Your objective
Examine each line of the data. Copy those that contain the string "script".

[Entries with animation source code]
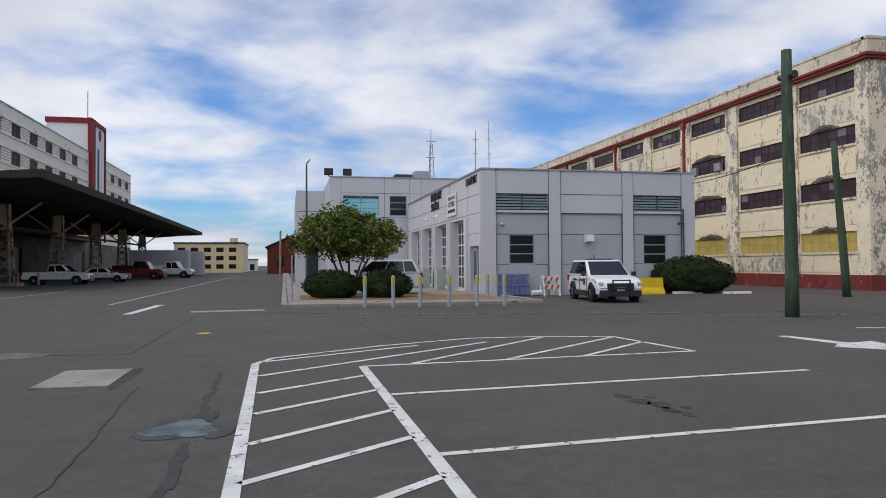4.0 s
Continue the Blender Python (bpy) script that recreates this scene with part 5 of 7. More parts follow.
bm = bmesh.new()
box(bm, -2.98, -2.0, 11.1, 12.75, 0.002, 0.014)
tagged(part("concrete_patch", bm, CONCRETE), "square pale concrete utility patch in the asphalt", "patch", kind="structure")


def blotch(name, cx, cy, rx, ry, mat, label, seed, z=0.005):
    rng = random.Random(seed)
    bm = bmesh.new()
    out = []
    for k in range(28):
        a = 2 * math.pi * k / 28
        r = 1 + 0.14 * math.sin(3 * a + seed) + rng.uniform(-0.15, 0.15)
        out.append((cx + rx * r * math.cos(a), cy + ry * r * math.sin(a)))
    prism(bm, out, "z", z - 0.004, z)
    return tagged(part(name, bm, mat), label, "stain", kind="structure")


OIL = material("oil_stain", (0.04, 0.039, 0.038), (0.07, 0.068, 0.065), 0.85, scale=3, spec=0.15)
PUDDLE = material("drying_paint_puddle", (0.15, 0.17, 0.185), (0.06, 0.088, 0.095), 0.6, scale=3.0, dirt=(0.06, 0.075, 0.078), dirt_amount=0.35, dirt_scale=4)
PATCH_GREY = material("pale_asphalt_patch", (0.17, 0.16, 0.145), (0.1, 0.095, 0.087), 0.9, scale=3)
PUDDLE_RIM = material("spill_rim", (0.062, 0.075, 0.078), (0.04, 0.055, 0.058), 0.8, scale=4, dirt=(0.085, 0.083, 0.078), dirt_amount=0.4, dirt_scale=6, ragged=0.6)
blotch("damp_stain", -0.64, 8.22, 0.44, 0.5, PUDDLE_RIM, "grey rim of a dried spill on the asphalt", 2, 0.006)
blotch("damp_stain", -0.66, 8.2, 0.34, 0.36, PUDDLE, "blue-grey dried spill on the asphalt", 4, 0.009)
blotch("damp_stain", -0.5, 8.75, 0.13, 0.28, OIL, "dark tar stain on the asphalt", 5, 0.008)
blotch("damp_stain", -0.3, 8.0, 0.12, 0.3, PUDDLE_RIM, "grey rim of a dried spill on the asphalt", 15, 0.008)
for cx, cy, rx, ry, sd in ((4.33, 8.75, 0.09, 0.13, 3), (4.38, 8.4, 0.13, 0.16, 6), (4.5, 8.15, 0.12, 0.2, 7), (4.46, 7.85, 0.08, 0.15, 10), (4.52, 7.58, 0.06, 0.12, 11), (4.62, 8.6, 0.05, 0.08, 13), (4.7, 7.95, 0.05, 0.1, 14)):
    blotch("oil_stain", cx, cy, rx, ry, OIL, "dark oil stain on the asphalt", sd)
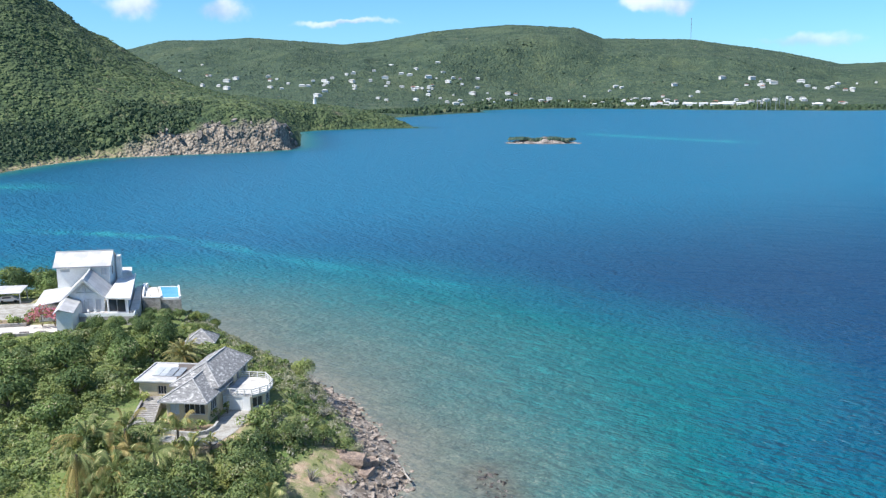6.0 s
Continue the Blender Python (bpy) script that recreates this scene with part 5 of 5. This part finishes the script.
x, y = polar_spots(24000, 1600, 4300, rng)
z, d = land_height(x, y)
ok = (d > 15) & (z > 1) & (rng.random(len(x)) < np.clip(4.5 * (rough_noise(x, y, 190.0) - 0.3), 0.1, 1.0))
far_woods("distant_woods", x[ok], y[ok], z[ok] - 1.0, rng.uniform(2.5, 6.5, ok.sum()), LEAF_HAZED, "woods of the distant hills, haze in their blue-green colour", rng, 0.55)
x, y = polar_spots(60000, 2000, 3100, rng)
d = inland(x, y)
ok = (d > 12) & (d < 60 + 160 * rough_noise(x, y, 240.0)) & (rng.random(len(x)) < 0.5)
x, y = x[ok], y[ok]
far_woods("shore_woods", x, y, land_height(x, y)[0], rng.uniform(3.5, 8.0, len(x)), LEAF_BELT, "dark belt of trees along the far shore", rng, 1.1)

# the islet
bm = bmesh.new()
bmesh.ops.create_grid(bm, x_segments=90, y_segments=34, size=1.0)
for v in bm.verts:
    u, w = v.co.x, v.co.y
    px, py = u * 44, w * 16
    e = 1 - (u * u + w * w) ** 0.5
    lump = 0.6 + 1.3 * abs(math.sin(u * 4.2 + 0.6)) * (1 - abs(u) * 0.4)
    h = max(e, -0.25) ** 1.0 * 4.2 * lump + 3.2 * noise.noise(Vector((px * 0.16, py * 0.16, 3))) * max(e, 0) ** 0.3 + 0.8 * noise.noise(Vector((px * 0.5, py * 0.5, 9)))
    v.co = Vector((px, py, h))
islet = part("islet", bm, CLIFF)
islet.matrix_world = pose(-3, 930, -0.3, 0, 0, -3)
tagged(islet, "low rocky islet with sparse bush in the bay", "islet", kind="structure")
x, y = rng.uniform(-38, 38, 420), rng.uniform(-8, 10, 420)
ok = (x / 40) ** 2 + (y / 11) ** 2 < 0.8
far_woods("islet_bush", x[ok] - 3, y[ok] + 932, 2.2 + 2.2 * np.abs(np.sin(x[ok] / 44 * 4.2 + 0.6)), rng.uniform(1.5, 3.4, ok.sum()), LEAF_HAZED, "low bush on the rocky islet", rng)


# houses of the far shore
FAR_WALL = material("sunlit_house_wall", two_tone((0.74, 0.72, 0.68), (0.62, 0.59, 0.54), 9.0, 2.0, amount=0.15), 0.85)


def far_house(name, w, d, h, roof_mat, label):
    root = new(name)
    tagged(root, label, "house", "houses across the bay")
    bm = wall_run(bmesh.new(), (-w / 2, -d / 2), (w / 2, -d / 2), -4, h, 0.4, [(u, u + 1.6, 1.0, h - 0.8) for u in np.arange(1.2, w - 2, 3.6)])
    box(bm, -w / 2, w / 2, -d / 2 + 0.5, d / 2, -4, h)
    part("wall", bm, FAR_WALL, root)
    bm = bmesh.new()
    e, r = 0.8, h + 2.2
    f, b = (-w * 0.22, 0, r), (w * 0.22, 0, r)
    A, B, C, D = (-w / 2 - e, -d / 2 - e, h), (w / 2 + e, -d / 2 - e, h), (w / 2 + e, d / 2 + e, h), (-w / 2 - e, d / 2 + e, h)
    for c in ([A, B, b, f], [C, D, f, b], [B, C, b], [D, A, f]):
        slab(bm, c, 0.3)
    part("roof", bm, roof_mat, root)
    return root


masters = [far_house("far_house", 17, 9, 3.6, WHITE_ROOF, "white house on the wooded slope across the bay"), far_house("far_house", 22, 10, 5.8, GREY_ROOF, "two-storey white house on the slope across the bay"),
           far_house("far_house", 12, 8, 3.2, GREY_ROOF, "small pale house on the slope across the bay"), far_house("far_house", 15, 9, 3.8, TILE_RED, "white house with a red-brown roof across the bay")]
# clusters: x, y, spread across, spread in depth, how many
for cx, cy, sx_, sy_, n in [(-1330, 2940, 70, 70, 6), (-1116, 2705, 30, 30, 3), (-990, 2600, 50, 40, 6), (-800, 2720, 60, 60, 8), (-660, 2660, 90, 80, 12), (-430, 2900, 70, 70, 9), (-380, 2790, 60, 50, 9), (-250, 2910, 50, 60, 8),
                            (-30, 2910, 50, 40, 6), (160, 2970, 60, 60, 5), (230, 2790, 70, 40, 8), (400, 2660, 90, 50, 12), (560, 2600, 90, 60, 10), (660, 2920, 40, 40, 8), (480, 2940, 40, 40, 3), (790, 2600, 90, 60, 7), (900, 2890, 70, 60, 7),
                            (1040, 3080, 60, 50, 4), (-1050, 2480, 90, 60, 5), (-520, 2760, 90, 70, 9), (-330, 2700, 70, 50, 8), (470, 2640, 110, 40, 12), (330, 2740, 90, 40, 8), (-170, 2800, 60, 50, 6)]:
    hxs, hys = rng.normal(cx, sx_, n), rng.normal(cy, sy_, n)
    zs, ds = land_height(hxs, hys)
    for k in range(n):
        if ds[k] > 25:
            q = rng.uniform(0.5, 1.1)
            copy_thing(masters[int(rng.choice(4, p=[0.42, 0.28, 0.22, 0.08]))], pose(hxs[k], hys[k], zs[k] + 2.0, 0, 0, rng.uniform(-35, 35)) @ Matrix.Diagonal((q, q, q, 1)))
for m in masters:
    for o in (*m.children_recursive, m):
        bpy.data.objects.remove(o)

# harbour sheds, boats' masts, the white tower, the aerial
for k, (px, py, w) in enumerate([(492, 2520, 60), (415, 2580, 38), (545, 2505, 30), (330, 2650, 34), (450, 2560, 24), (375, 2615, 26), (520, 2560, 34), (260, 2690, 26), (720, 2420, 26)]):
    shed = thing("harbour_shed", "long white harbour shed at the far waterfront", "shed", pose(px, py, land_z(px, py) - 0.5, 0, 0, -12), "harbour sheds")
    part("wall", boxed(-w / 2, w / 2, -8, 8, -2, 9), WHITE, shed)
    part("roof", slab(bmesh.new(), [(-w / 2 - 1, -9, 9.3), (w / 2 + 1, -9, 9.3), (w / 2 + 1, 9, 12), (-w / 2 - 1, 9, 12)], 0.4), WHITE_ROOF, shed)
for k in range(8):
    boat = thing("moored_yacht", "moored yacht with a tall bare mast", "boat", pose(560 + 11 * k, 2395 - 3 * k + 9 * (k % 2), 0, 0, 0, 80), "yachts in the harbour")
    bm = bmesh.new()
    ring = [(-7, 0), (-5, 1.9), (2, 2.1), (8, 0), (2, -2.1), (-5, -1.9)]
    slab(bm, [(u, w, 1.6) for u, w in ring[::-1]], 1.9)
    part("hull", bm, SHADE_GREY, boat)
    part("mast", boxed(-0.6, 0.6, -0.6, 0.6, 1.6, 29 + 3 * (k % 3)), STEEL, boat)
tw = thing("white_tower", "white round tower in the bush by the shore", "tower", pose(-356, 1332, land_z(-356, 1332) - 1))
bm = bmesh.new()
tube(bm, [(0, 0, 0), (0, 0, 8.5), (0, 0, 9.0)], [3.0, 2.2, 2.4], 14)
part("shaft", bm, WHITE, tw)
bm = bmesh.new()
tube(bm, [(0, 0, 9.0), (0, 0, 12.0), (0, 0, 13.5)], [1.5, 1.3, 0.2], 12)
part("cap", bm, TRIM, tw)
aerial = thing("radio_mast", "thin steel radio mast on the distant ridge", "mast", pose(620, 3900, land_z(620, 3900) - 2))
part("lattice", boxed(-0.8, 0.8, -0.8, 0.8, 0, 95), STEEL, aerial)
hilltop = thing("hilltop_house", "pale house on the hilltop", "house", pose(-552, 868, land_z(-552, 868), 0, 0, 20))
part("wall", boxed(-6, 6, -4, 4, -3, 4), WHITE, hilltop)
part("roof", slab(bmesh.new(), [(-6.6, -4.6, 4.1), (6.6, -4.6, 4.1), (6.6, 4.6, 5.6), (-6.6, 4.6, 5.6)], 0.3), GREY_ROOF, hilltop)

Result of this task
Continue the Blender Python (bpy) script that recreates this scene with part 5 of 7. More parts follow.
Continue the Blender Python (bpy) script that recreates this scene with part 5 of 5. This part finishes the script.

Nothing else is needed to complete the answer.